In offering his condolences and support to Belgium in the wake of the devastating terrorist attacks in Brussels, Prime Minister Malcolm Turnbull has assured Australians that we’re in a much stronger position than our European friends.
Let’s take a closer look at the Prime Minister’s comments this morning on Channel Seven’s Sunrise.
‘It’s a dangerous world. We can’t guarantee there will not be a terrorist incident in Australia. That’s why the threat level is set at “probable”.’
That’s pragmatic and realistic: it reflects the sensible tone used by Prime Minister Turnbull in the wake of November’s Paris attacks.
Unfortunately terror threat levels never resonate as strongly as after an attack. Turnbull’s taken the opportunity to remind Australians of the threat at home and, with Brussels as a backdrop, to understand the nature of Australia’s current terrorism threat.
‘It’s a sad state of affairs in Europe. They have allowed their security measures to slip and this is a lesson to all of us, to absolutely keep your guard up at all times.’
Europe does indeed face a plethora of challenges from extremism and terror. Part of the problem is that as a geographic and economic grouping of sovereign nations, there’s no single approach to security.
Other substantial issues include those countries losing control over entire locales of disenfranchised communities; the infamous ‘no go’ areas for police in Paris and Brussels’ Molenbeek, and the demands of human rights and security in dealing with millions of refugees from conflict in the Middle East.
At the tactical level, an airport and a train station were easily entered with explosives. Protecting soft targets like transport hubs is a difficult job that opens up discussion on the practical problem of security solutions. In Brussels, there’s already questions about whether the security perimeter should’ve been pushed back from the terminal check-in areas where the explosions occurred.
But these weren’t the terrorists’ target—mass casualties were. Security perimeters may be moved further out, at the cost of both finance and commuter comfort. But the dilemma remains of concentrated groups of people presenting elsewhere as a potential target.
Belgian authorities scored a major investigative coup in capturing Paris attacker Salah Abdeslam last week, who reported that more attacks were being planned. It now appears the technical elements of those attacks were mature enough to happen only days after his arrest. The Brussels attack wasn’t just retaliation for Abdeslam’s arrest; it’s the fulfillment of the goal of what appears to be a widespread terrorist network in Belgium.

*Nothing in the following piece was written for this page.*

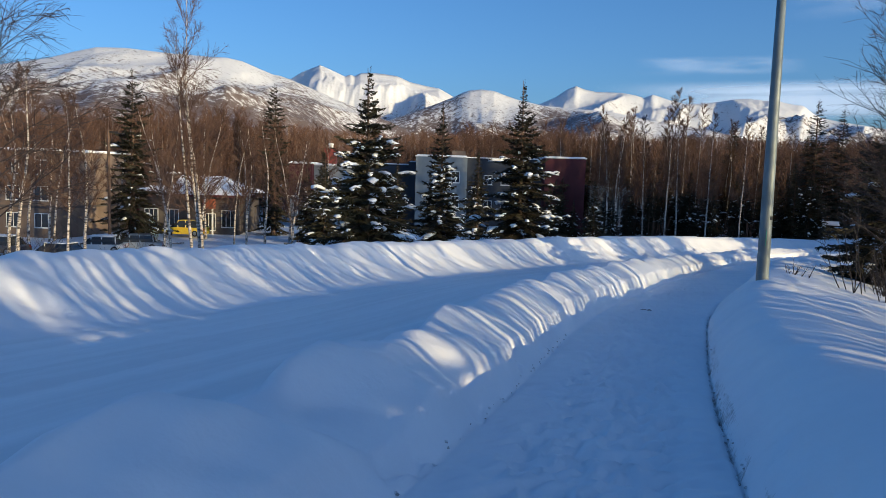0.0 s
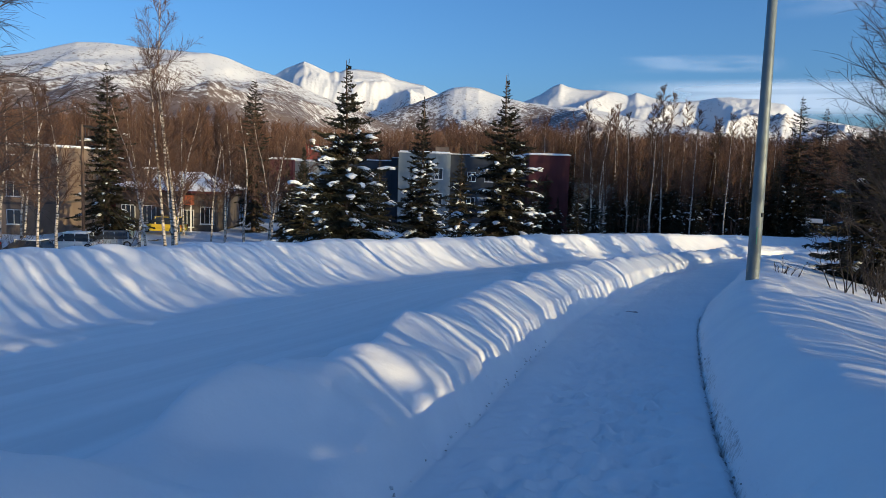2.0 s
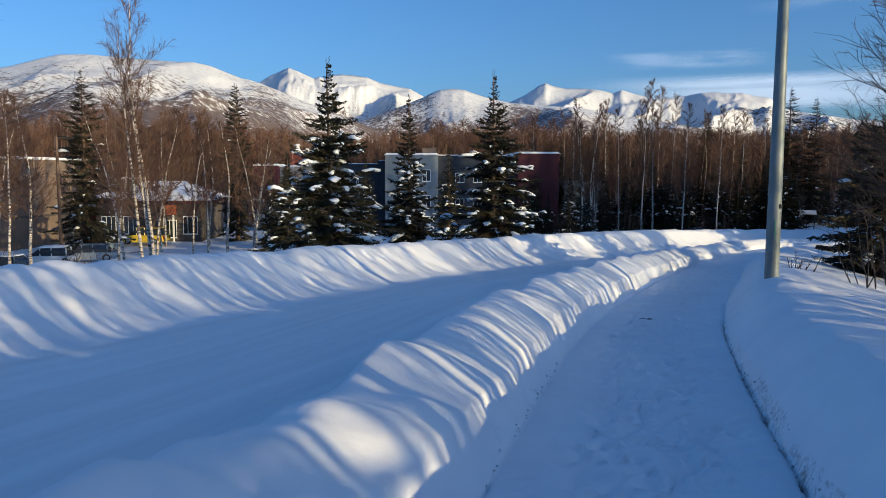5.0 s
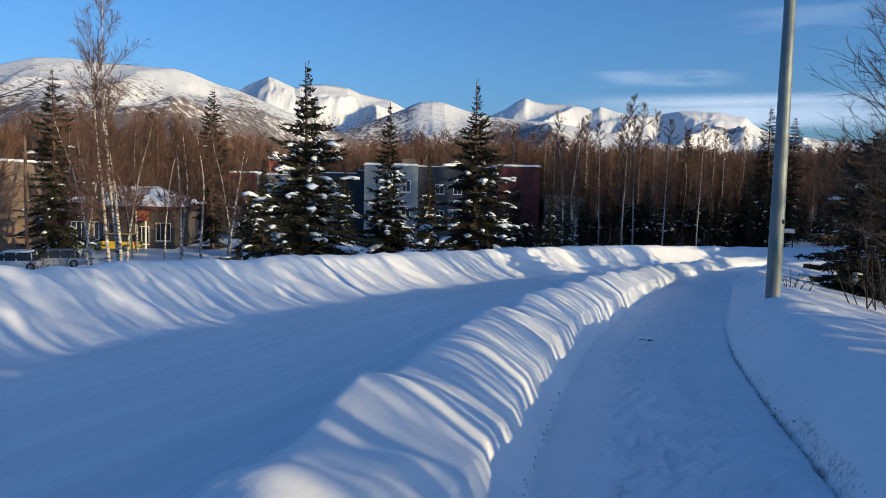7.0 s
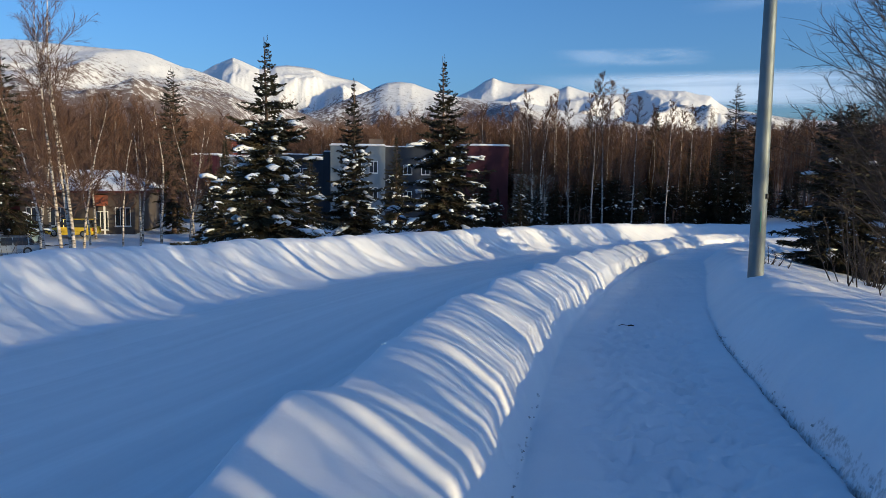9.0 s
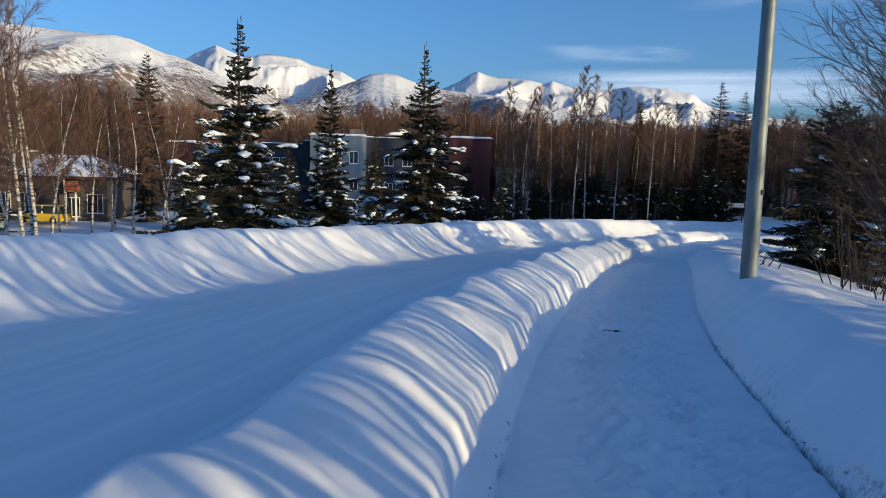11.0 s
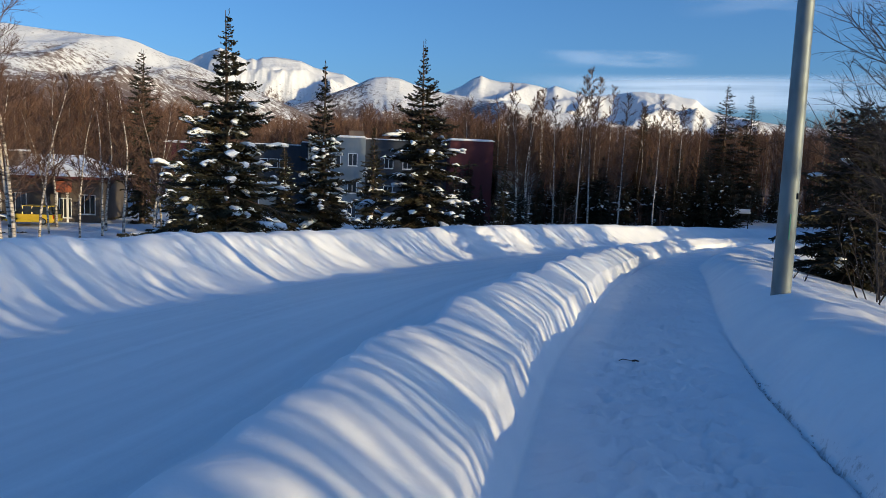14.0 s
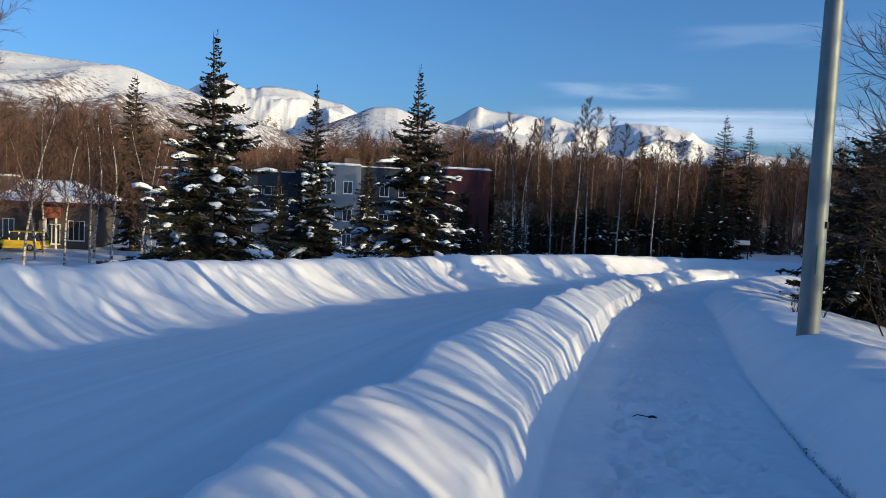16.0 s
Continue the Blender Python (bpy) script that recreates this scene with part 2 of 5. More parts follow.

‘We have a lot to learn from incidents like this. I have asked the Coordinator of Counter Terrorism Greg Moriarty to again convene the heads of the relevant agencies to ensure we focus on what’s happened in Belgium and learn from it.’
Brussels is on the other side of the world to us, but the threat of terror is global and Australia has been named a target. Australia has ranked an equal third with the UK as a target of Islamic State plots in 2014. The Prime Minister is right to immediately focus national security agencies on the matter to understand what happened in Brussels and what lessons we can take from it.
‘Having said that, we are in a much stronger position from a security point of view than Brussels, than the Europeans are. The reality is, of course, that we have the benefits of geography. We have much stronger control over our borders, as Australians are very aware.’
Turnbull has usefully linked the Brussels attacks to explaining how our border controls—which have recently been subject to criticism—are an important part of our security.
There’s no doubt geography has its benefits, but the threat remains. More than 100 Australian ‘would-be’ foreign fighters have had their passports cancelled and remain here; while around 40 are overseas and have a right of return.
Some will turn away from violent extremism, but others may respond to the calls from Islamic State and other groups to undertake attacks at home.
We’ve seen this with the murder of Curtis Cheng’s on the streets of Parramatta and Numan Haider’s attack in Endeavour Hills. The ANZAC Day plot and five others like it were disrupted last year. These are six Brussels-type events that didn’t happen.
Australia’s Muslim communities are a big part of what keeps our society safe from terrorism. These communities have worked closely with our security and police agencies as part of Australia’s counterterrorism efforts by helping to build cohesion within communities. By comparison, reports from Belgium indicate a wide network of terrorist supporters in the European country, where in some cases, whole communities are radicalised. To date, Australia has experienced more individual and small group problems with radicalisation.
But a warning: like Australia, Belgium has a high per capita number of foreign fighters. As the Counter-Terrorism Coordinator and relevant agencies sit down to contemplate the relevance of Brussels for Australia, there’s a few things they might consider.
Belgian authorities are currently overwhelmed: they’ve got too many suspects and leads, as well attacks to investigate post facto.
Australia’s counterterrorism agencies aren’t in that space now. But what if we were? The Abdeslam case indicates some problems in intelligence sharing arrangements between European countries.
That poses several questions for Australia: how good are our intelligence sharing arrangements between agencies and across jurisdictions, including New Zealand who’s a member of the Counter-Terrorism Committee? How can we rely upon intelligence sharing with European partners? And what else might need to be done, especially with Brussels emboldening wannabes in the global jihadi cause? After the tragedy in Belgium, those are some of the key questions Australia will need to look at closely.